— Start —

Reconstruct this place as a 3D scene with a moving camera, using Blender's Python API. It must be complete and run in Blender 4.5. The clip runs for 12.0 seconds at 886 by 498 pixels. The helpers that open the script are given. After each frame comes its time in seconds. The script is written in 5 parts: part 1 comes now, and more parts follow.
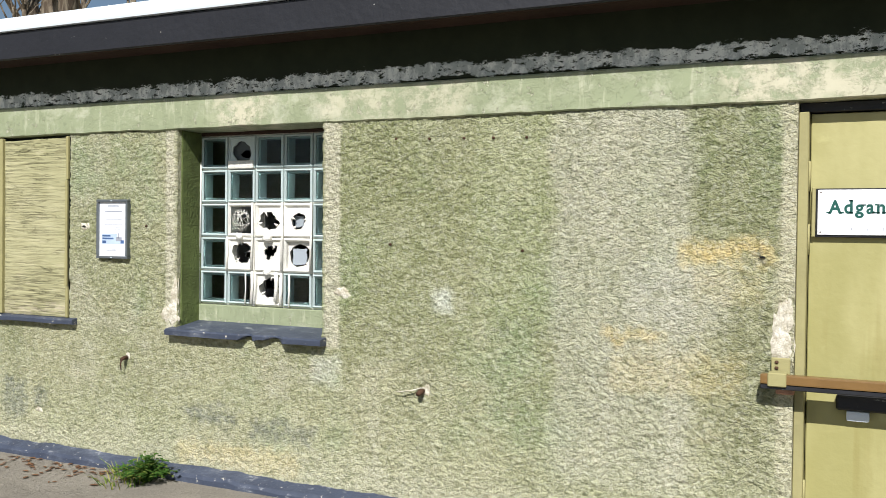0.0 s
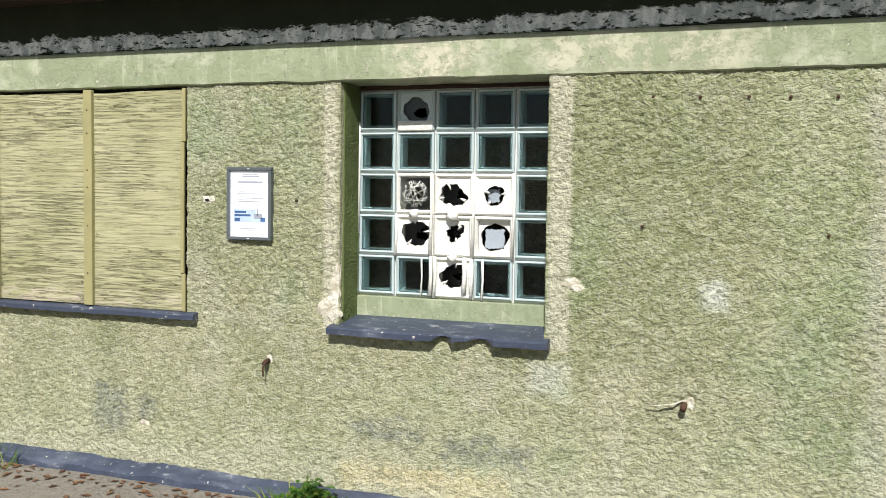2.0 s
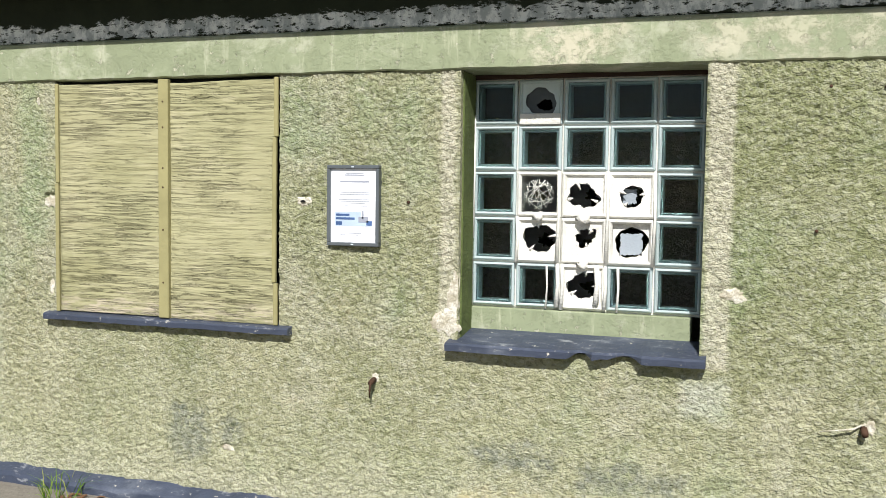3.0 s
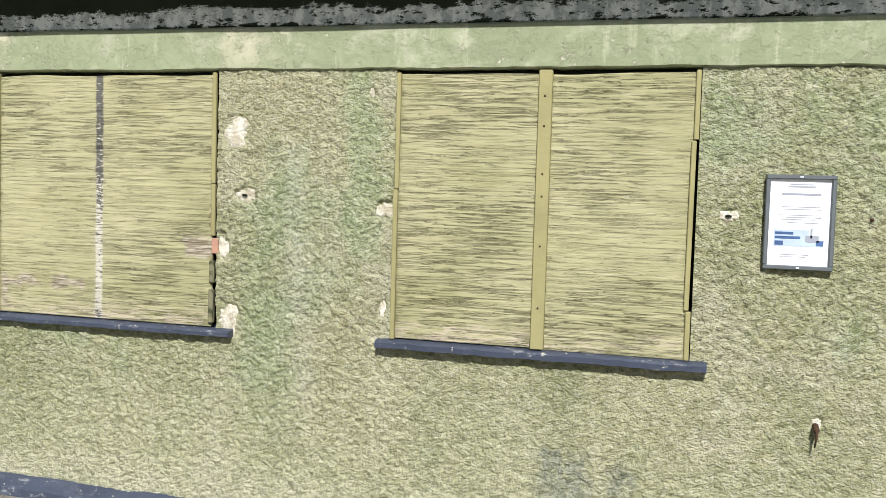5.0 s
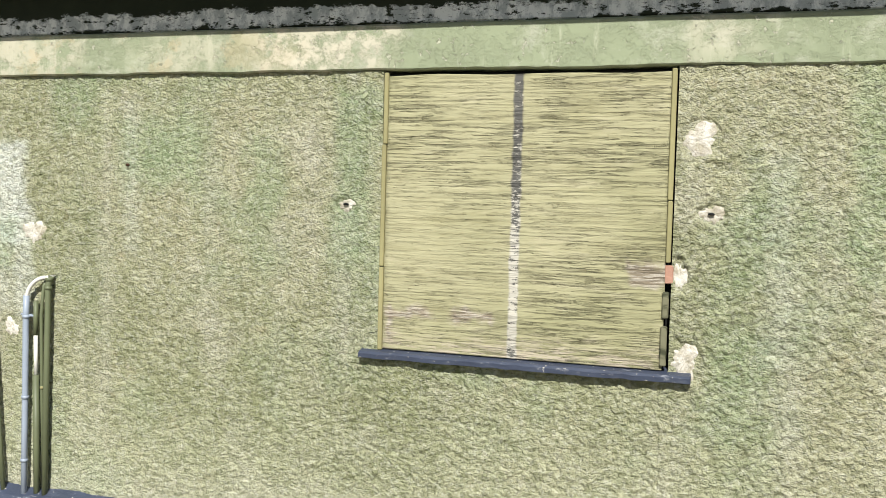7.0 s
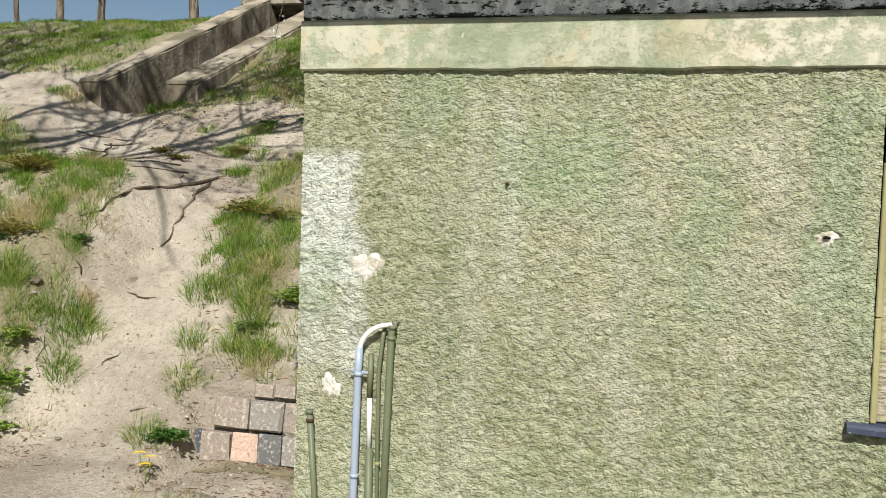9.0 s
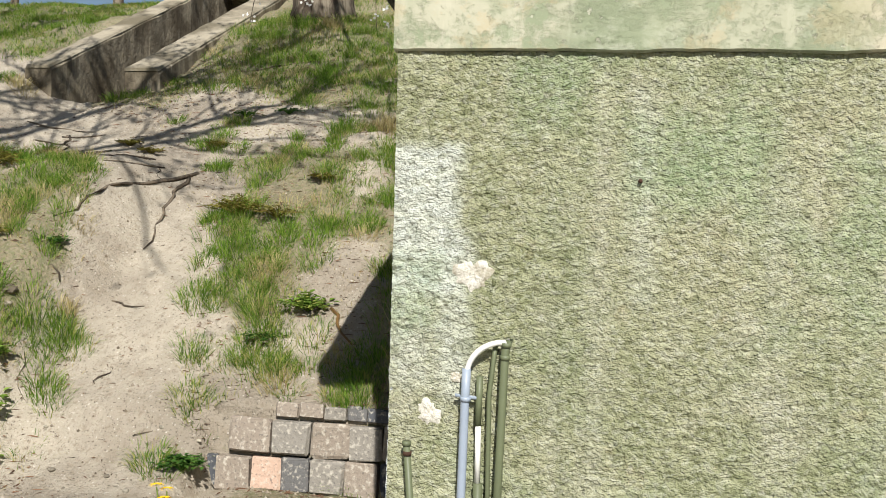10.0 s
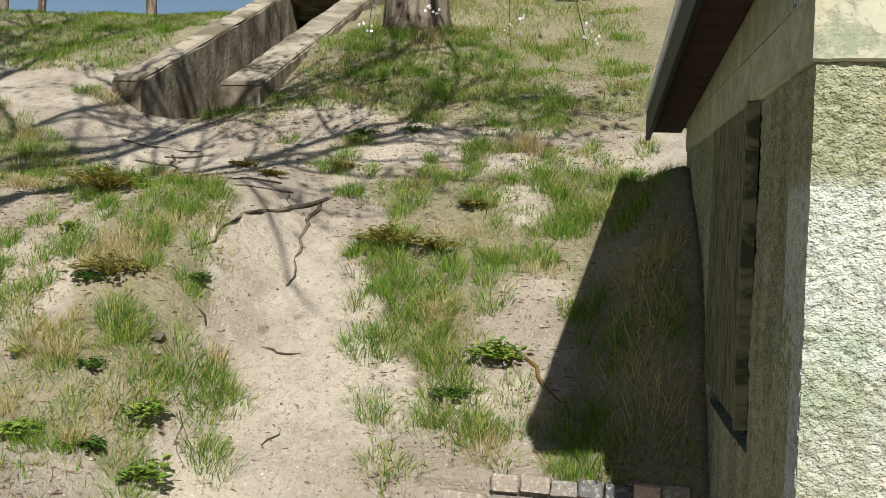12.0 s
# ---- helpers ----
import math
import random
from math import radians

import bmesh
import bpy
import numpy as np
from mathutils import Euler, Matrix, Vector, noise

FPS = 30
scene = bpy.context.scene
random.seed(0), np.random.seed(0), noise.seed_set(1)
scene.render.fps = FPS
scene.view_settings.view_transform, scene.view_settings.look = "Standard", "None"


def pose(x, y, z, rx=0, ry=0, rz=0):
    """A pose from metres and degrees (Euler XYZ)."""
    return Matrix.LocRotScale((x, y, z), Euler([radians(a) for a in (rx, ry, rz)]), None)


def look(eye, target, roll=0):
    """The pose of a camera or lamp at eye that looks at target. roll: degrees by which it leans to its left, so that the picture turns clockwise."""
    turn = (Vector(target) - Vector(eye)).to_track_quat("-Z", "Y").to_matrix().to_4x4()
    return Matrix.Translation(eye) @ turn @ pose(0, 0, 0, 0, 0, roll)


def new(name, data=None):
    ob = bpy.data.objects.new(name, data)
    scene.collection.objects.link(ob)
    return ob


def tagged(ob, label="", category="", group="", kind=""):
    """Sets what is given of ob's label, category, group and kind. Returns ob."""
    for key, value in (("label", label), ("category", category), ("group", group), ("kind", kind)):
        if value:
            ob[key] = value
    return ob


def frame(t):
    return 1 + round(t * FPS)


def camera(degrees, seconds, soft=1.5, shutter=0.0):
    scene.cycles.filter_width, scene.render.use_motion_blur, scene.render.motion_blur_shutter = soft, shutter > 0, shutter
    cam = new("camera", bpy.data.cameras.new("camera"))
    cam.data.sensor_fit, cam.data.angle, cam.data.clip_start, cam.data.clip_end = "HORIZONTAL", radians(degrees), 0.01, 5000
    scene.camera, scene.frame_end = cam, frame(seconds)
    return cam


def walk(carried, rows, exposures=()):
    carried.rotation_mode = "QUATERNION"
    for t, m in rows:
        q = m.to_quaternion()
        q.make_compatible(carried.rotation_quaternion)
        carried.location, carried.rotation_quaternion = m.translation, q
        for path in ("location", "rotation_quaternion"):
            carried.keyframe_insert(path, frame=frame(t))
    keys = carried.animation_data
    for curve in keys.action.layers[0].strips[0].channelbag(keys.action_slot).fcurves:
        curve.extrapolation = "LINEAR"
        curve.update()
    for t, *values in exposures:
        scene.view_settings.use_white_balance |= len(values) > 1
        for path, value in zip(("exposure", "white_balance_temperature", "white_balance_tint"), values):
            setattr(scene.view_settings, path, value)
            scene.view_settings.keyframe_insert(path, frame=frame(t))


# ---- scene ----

— End —

◆ **THE EXERCISE**
The lines from the start of the data through the line that contains "what is given" are to be returned exactly, please, with both ends included and every picture left out.

◆ **FINISHED ANSWER**
Reconstruct this place as a 3D scene with a moving camera, using Blender's Python API. It must be complete and run in Blender 4.5. The clip runs for 12.0 seconds at 886 by 498 pixels. The helpers that open the script are given. After each frame comes its time in seconds. The script is written in 5 parts: part 1 comes now, and more parts follow.
0.0 s
2.0 s
3.0 s
5.0 s
7.0 s
9.0 s
10.0 s
12.0 s
# ---- helpers ----
import math
import random
from math import radians

import bmesh
import bpy
import numpy as np
from mathutils import Euler, Matrix, Vector, noise

FPS = 30
scene = bpy.context.scene
random.seed(0), np.random.seed(0), noise.seed_set(1)
scene.render.fps = FPS
scene.view_settings.view_transform, scene.view_settings.look = "Standard", "None"


def pose(x, y, z, rx=0, ry=0, rz=0):
    """A pose from metres and degrees (Euler XYZ)."""
    return Matrix.LocRotScale((x, y, z), Euler([radians(a) for a in (rx, ry, rz)]), None)


def look(eye, target, roll=0):
    """The pose of a camera or lamp at eye that looks at target. roll: degrees by which it leans to its left, so that the picture turns clockwise."""
    turn = (Vector(target) - Vector(eye)).to_track_quat("-Z", "Y").to_matrix().to_4x4()
    return Matrix.Translation(eye) @ turn @ pose(0, 0, 0, 0, 0, roll)


def new(name, data=None):
    ob = bpy.data.objects.new(name, data)
    scene.collection.objects.link(ob)
    return ob


def tagged(ob, label="", category="", group="", kind=""):
    """Sets what is given of ob's label, category, group and kind. Returns ob."""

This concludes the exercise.